Selbst ein deutscher Pass nützt nichts. Zuwanderer, die sich einbürgern lassen und die deutsche Staatsangehörigkeit annehmen, bleiben in der Ideologie der NPD das, was sie sind: Ausländer. Und vor ihnen gelte es, das deutsche Volk zu schützen, Menschen nicht-deutscher Herkunft sollten daher vom Schutz der Grundrechte ausgenommen werden – womit sie vogelfrei wären. Man wolle, formulierte der frühere NPD-Vorsitzende Udo Voigt im Jahr 2011 unmissverständlich, das demokratische System abschaffen und stattdessen einen „Volksstaat“ errichten, eine „Gemeinschaft physisch und seelisch gleichartiger Menschen“, eine ethnisch reine Volksgemeinschaft.
Zitate wie diese und viele andere, welche die Verfassungsfeindlichkeit der NPD, ihre Gewaltbereitschaft und ihre Nähe zur nationalsozialistischen Ideologie belegen sollen, finden sich in dem Verbotsantrag der Bundesländer, den diese am morgigen Dienstag beim Bundesverfassungsgericht in Karlsruhe einreichen wollen. Vor einem Jahr beschlossen die Ministerpräsidenten, notfalls alleine, also ohne Bundesregierung und Bundestag, einen neuen Anlauf für ein Verbotsverfahren zu unternehmen, nun ist der Antrag fertig, den die beiden Rechtsprofessoren Christoph Möllers und Christian Waldhoff von der Berliner Humboldt-Universität erstellt haben. Auf knapp 270 Seiten begründen sie ihren Antrag, hinzu kommen eine mehr als tausendseitige Materialsammlung sowie mehrere wissenschaftliche Gutachten.

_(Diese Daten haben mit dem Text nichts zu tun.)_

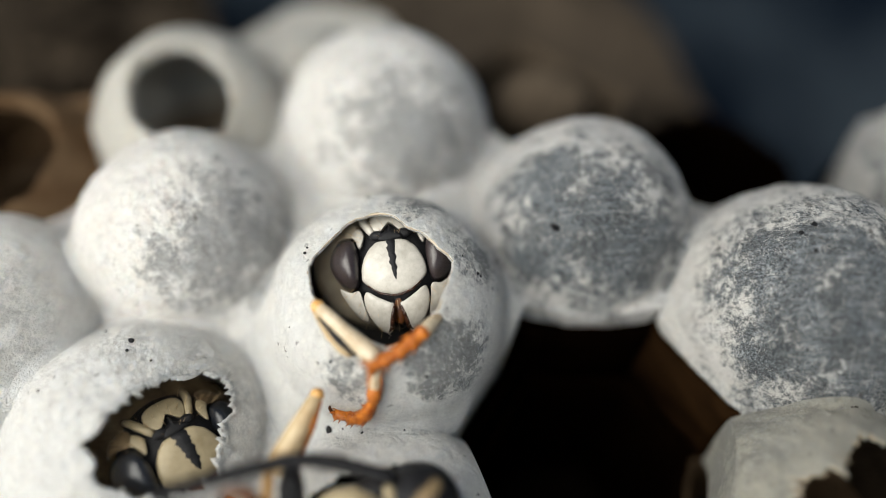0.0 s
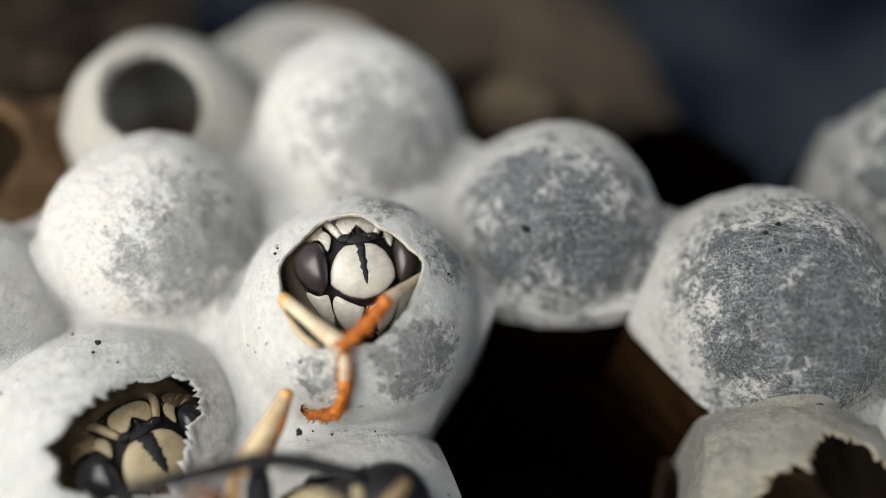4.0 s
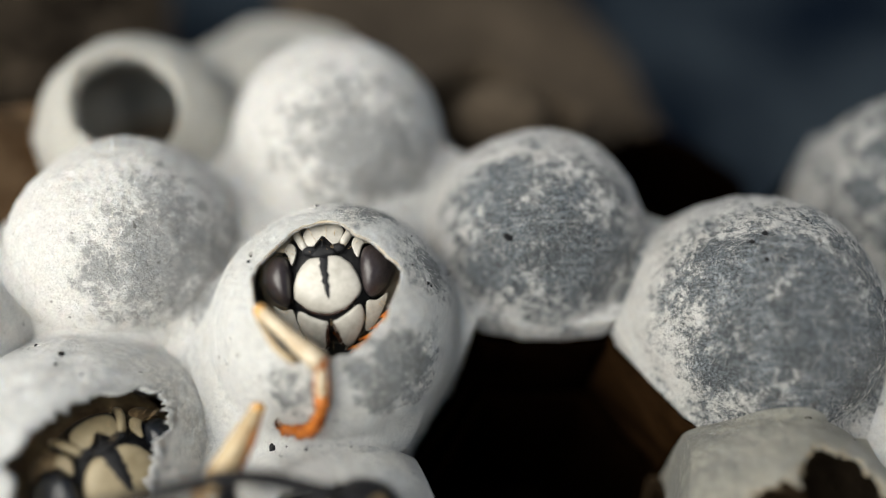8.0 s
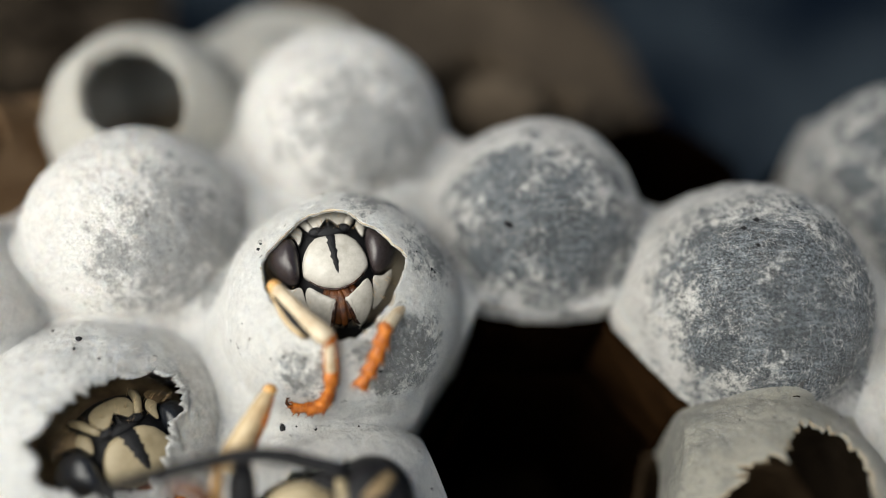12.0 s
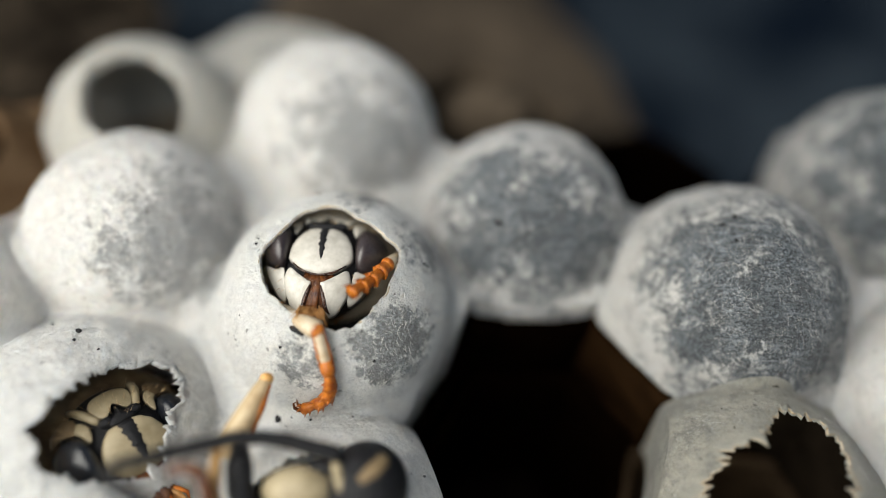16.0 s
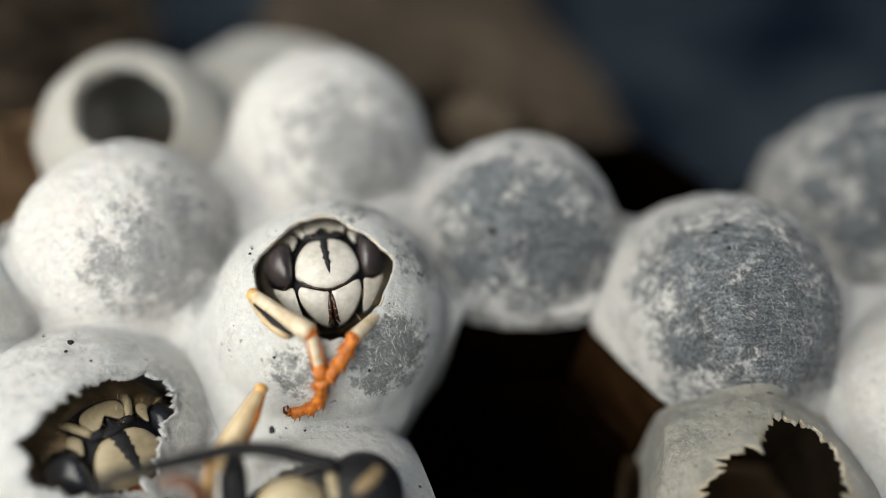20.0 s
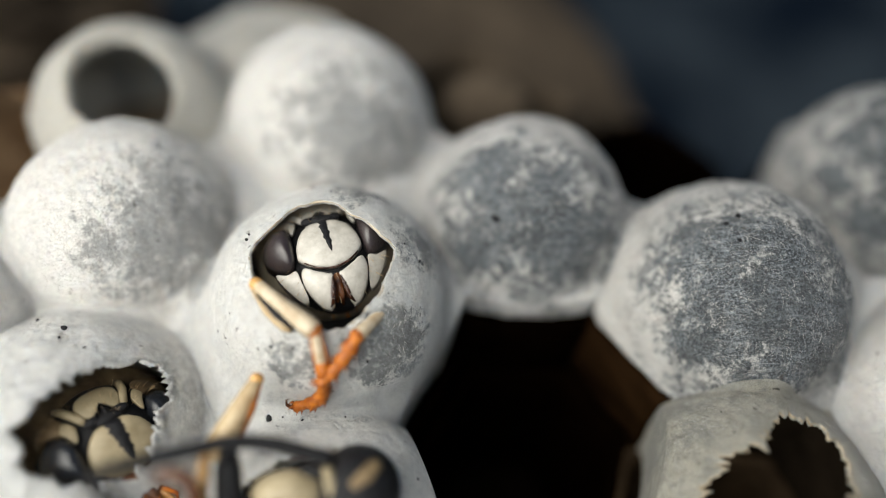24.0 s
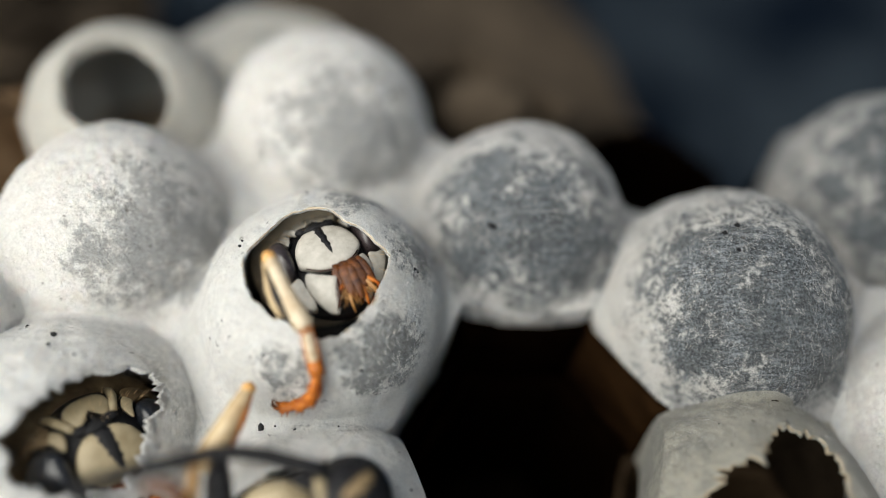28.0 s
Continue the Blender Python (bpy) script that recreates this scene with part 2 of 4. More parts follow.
def tube(points, radii, n=12, flat=1.0):
    """A rounded tube along points, radii for each; flat squeezes it across."""
    P = [Vector(p) for p in points]
    rows, side = [], None
    for i, p in enumerate(P):
        d = (P[min(i + 1, len(P) - 1)] - P[max(i - 1, 0)]).normalized()
        if side is None:
            side = d.cross(Vector((0, 0, 1)) if abs(d.z) < 0.9 else Vector((0, 1, 0))).normalized()
        side = (side - d * side.dot(d)).normalized()
        up = d.cross(side)
        rows.append([tuple(p + side * (radii[i] * math.cos(a)) + up * (radii[i] * flat * math.sin(a)))
                     for a in (2 * math.pi * k / n for k in range(n))])
    return grid(rows, True, True, True)


def ball(c, r, n=20, m=12):
    rows = []
    for i in range(m + 1):
        f = math.pi * (i + 0.02) / (m + 0.04)
        rows.append([(c[0] + r[0] * math.sin(f) * math.cos(a), c[1] + r[1] * math.sin(f) * math.sin(a), c[2] + r[2] * math.cos(f))
                     for a in (2 * math.pi * k / n for k in range(n))])
    return grid(rows, True, True, True)


# ---- the comb: cells stand upright side by side, 8 mm apart ----
CELLS = {  # centre x, y, dome radius (0: never capped)
    "A": (-0.5, 8.25, 4.02), "B": (-7.2, 3.1, 3.65), "C": (0.0, 0.0, 3.85), "D": (6.72, 3.8, 3.8), "E": (13.3, 0.3, 4.0),
    "F": (-7.6, -3.85, 3.95), "G": (0.15, -6.5, 3.8), "H": (-13.3, -0.5, 4.0), "I": (12.75, -6.4, 3.9), "J": (21.6, 5.1, 4.3),
    "K": (6.6, -4.1, 0.0), "L": (-8.6, 9.7, 4.0), "M": (-15.4, 7.0, 3.9), "N": (-4.5, 13.4, 2.9), "O": (6.6, 12.0, 0.0),
    "P": (13.2, 8.9, 0.0), "Q": (-14.4, -8.2, 3.9), "R": (-7.4, -11.2, 3.9), "S": (6.8, -11.4, 3.9), "T": (20.5, -3.9, 4.0),
}
GHOSTS = [(21.6, 15.4), (10.3, 16.4), (27.8, 1.0), (19.5, -11.5), (13.2, -15.6), (0.2, -16.0), (-14.2, -16.5), (-21.0, -4.6),
          (-21.5, 3.6), (-23.0, 11.6), (-11.0, 19.4), (-4.6, 23.6), (30.2, 10.0), (10.0, 24.0), (-24, 19), (-18, 23), (-16.8, 14.8)]


SINK = {"L": -1.2, "D": -0.2, "F": -1.8, "G": -2.8, "H": -0.6, "I": -1.9, "K": -1.2, "N": -2.5, "M": -2.0, "Q": -3.0, "R": -4.2, "S": -4.2, "T": -0.5}  # the comb sags towards its front edge
BARE = [c[:2] for c in CELLS.values() if c[2] == 0]


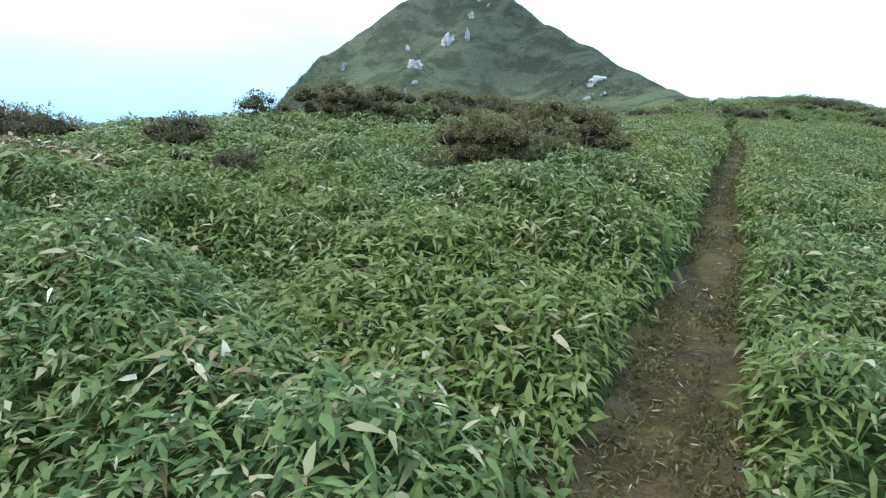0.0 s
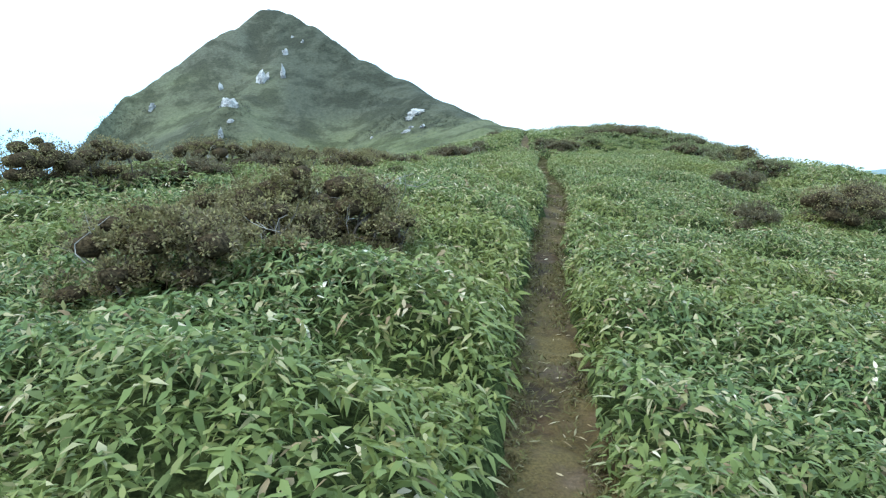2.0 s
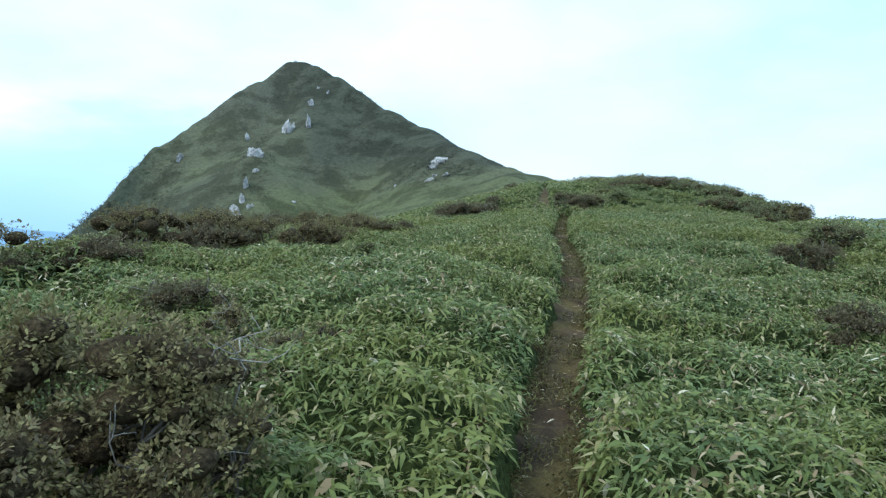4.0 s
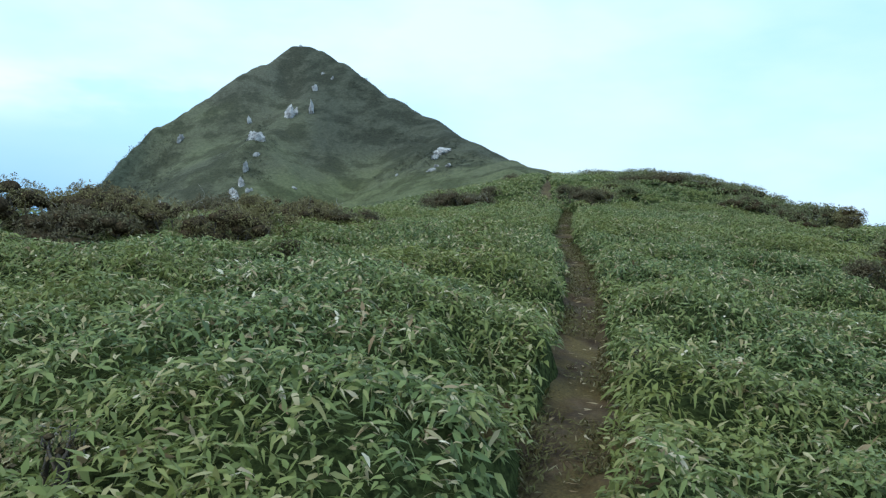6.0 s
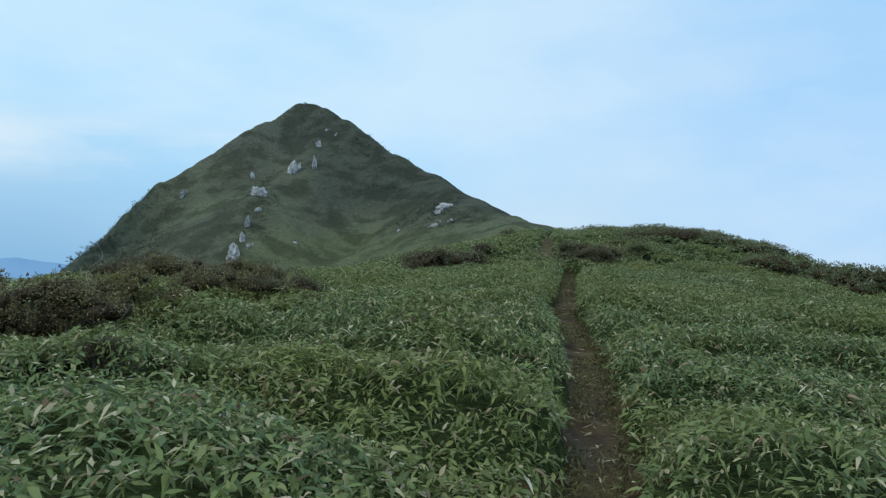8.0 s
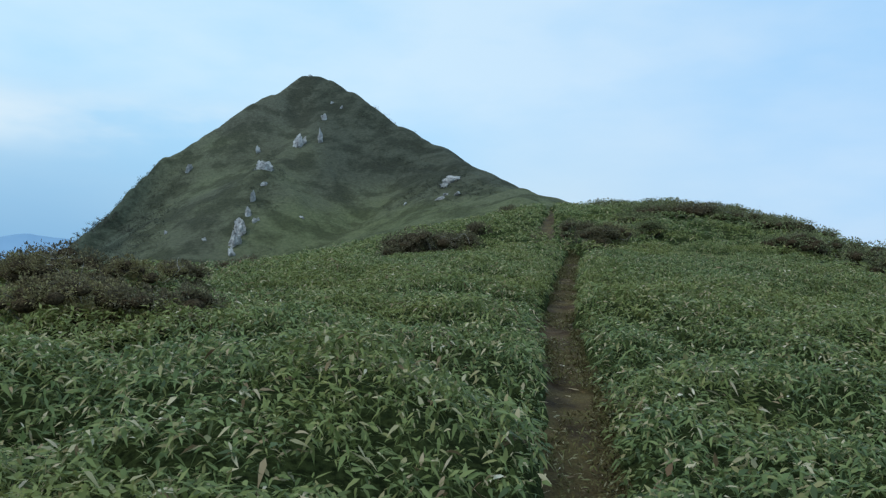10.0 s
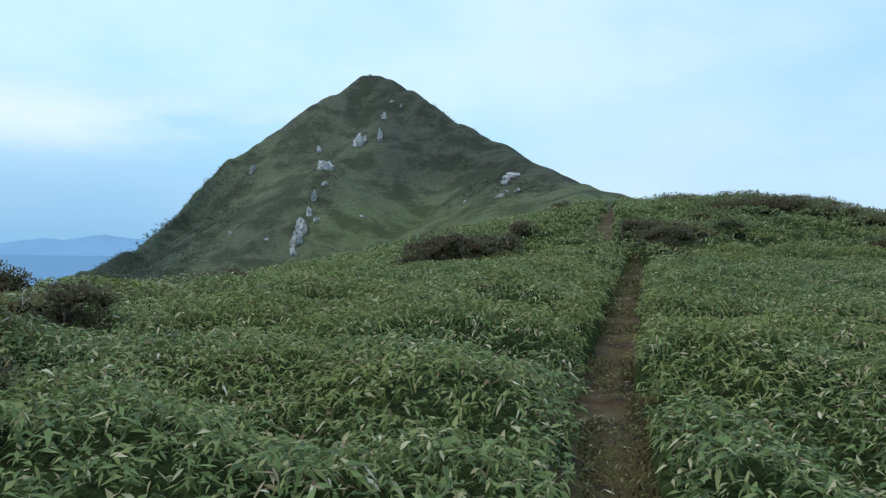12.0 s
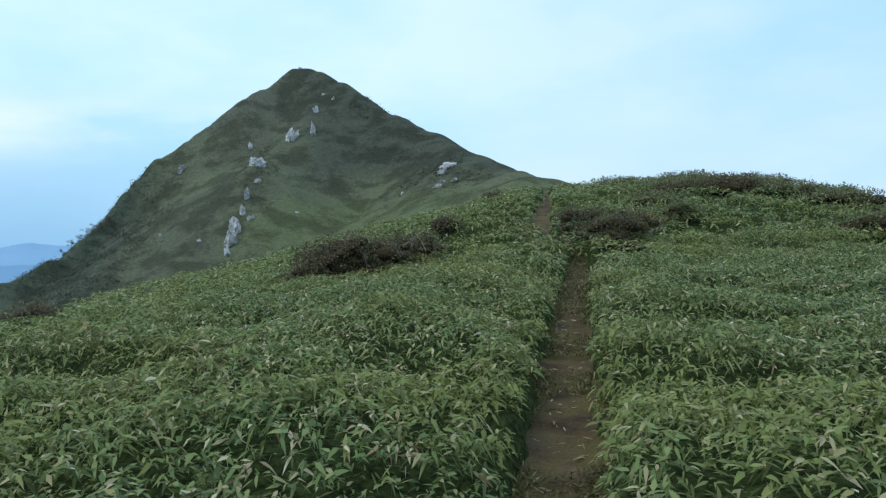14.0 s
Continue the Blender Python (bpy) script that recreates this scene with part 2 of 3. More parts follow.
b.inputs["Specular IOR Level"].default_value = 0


# grey-green with some distance haze mixed into the colour
RIDGE, t, b = material("hazed_grey_green_ridge")
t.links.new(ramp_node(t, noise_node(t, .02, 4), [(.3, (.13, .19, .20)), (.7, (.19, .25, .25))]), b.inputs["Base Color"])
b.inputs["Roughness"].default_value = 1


# terrain
def vnoise(x, y, cell, seed=0):
    """Smooth value noise in -1..1 over the plan, with cells of that many metres."""
    x, y = np.asarray(x, float) / cell, np.asarray(y, float) / cell
    ix, iy = np.floor(x), np.floor(y)
    fx, fy = x - ix, y - iy
    fx, fy = fx * fx * fx * (fx * (fx * 6 - 15) + 10), fy * fy * fy * (fy * (fy * 6 - 15) + 10)

    def lattice(a, b):
        h = np.sin(a * 127.1 + b * 311.7 + seed * 74.7) * 43758.5453
        return 2 * (h - np.floor(h)) - 1
    low = lattice(ix, iy) * (1 - fx) + lattice(ix + 1, iy) * fx
    high = lattice(ix, iy + 1) * (1 - fx) + lattice(ix + 1, iy + 1) * fx
    return low * (1 - fy) + high * fy


def ramp(a, b, v):
    u = np.clip((v - a) / (b - a), 0, 1)
    return u * u * (3 - 2 * u)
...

Die Länder haben die Lehren aus dem ersten Verbotsverfahren gezogen, das 2003 an der sogenannten V-Mann-Problematik gescheitert war, und nur Material aufgenommen, das zweifelsfrei nicht von Informanten der Verfassungsschutzämter stammt. Mit ihrer Unterschrift beglaubigen die 16 Innenminister der Länder, dass alle Belege authentisches NPD-Gedankengut darstellen. Und dieses lässt nach Ansicht der beiden Rechtsprofessoren keinen Zweifel aufkommen, dass es sich bei der NPD um eine aggressiv ausländerfeindliche und die Ideologie des Nationalsozialismus verherrlichende Partei handele, die in „aggressiv-kämpferischer Weise“ die freiheitliche Demokratie beseitigen wolle. Als Beleg dient ein dem Antrag beigefügtes Gutachten des Münchner Instituts für Zeitgeschichte. Demnach sei die NPD – wie die NSDAP – geprägt von einer totalitären und demokratiefeindlichen Ideologie. Das rassistisch fundierte Freund-Feind-Denken, der militante Antiliberalismus und Antisemitismus belege „eine Wesensverwandtschaft zwischen NPD und NSDAP“.
Zweites zentrales Argument: Die NPD belasse es nicht nur bei Worten, sondern lasse ihrer rassistischen Ideologie auch Gewalttaten folgen. Jedes vierte NPD-Vorstandsmitglied aus Bund und Ländern sei mindestens einmal wegen Körperverletzung, Sachbeschädigung, Nötigung, Landfriedensbruch oder Propagandadelikte rechtskräftig verurteilt, jeder Zweite von ihnen sei ein Wiederholungstäter, rechne man noch die nicht abgeschlossenen oder laufenden Verfahren hinzu, sei fast jeder dritte NPD-Funktionär ein Straftäter. Die Mordserie der Zwickauer Terrorzelle NSU belege, dass es direkte Verbindungen zwischen der NPD und der gewaltbereiten Neonazi-Szene gebe. In einem weiteren Gutachten wollen die Antragsteller zudem aufzeigen, wie das politische Handeln der NPD in Mecklenburg-Vorpommern, wo sie im Landtag sitzt und sich auf staatlich finanzierte Strukturen stützen kann, „bereits heute zu einer Beeinträchtigung eines offenen demokratischen Lebens auf lokaler Ebene“ geführt habe. Die Demokratie sei nicht nur bedroht, sondern bereits beeinträchtigt.
Bundesregierung und Bundestag werden sich im Gegensatz zum ersten Verbotsverfahren dem Antrag der Länder nicht anschließen. In den Koalitionsverhandlungen forderten die beiden SPD-Innenminister Boris Pistorius (Niedersachsen) und Ralf Jäger (Nordrhein-Westfalen), die Große Koalition solle aktiv werden und eigene Anträge stellen. Doch Bundesinnenminister Hans-Peter Friedrich (CSU) lehnte dies kategorisch ab.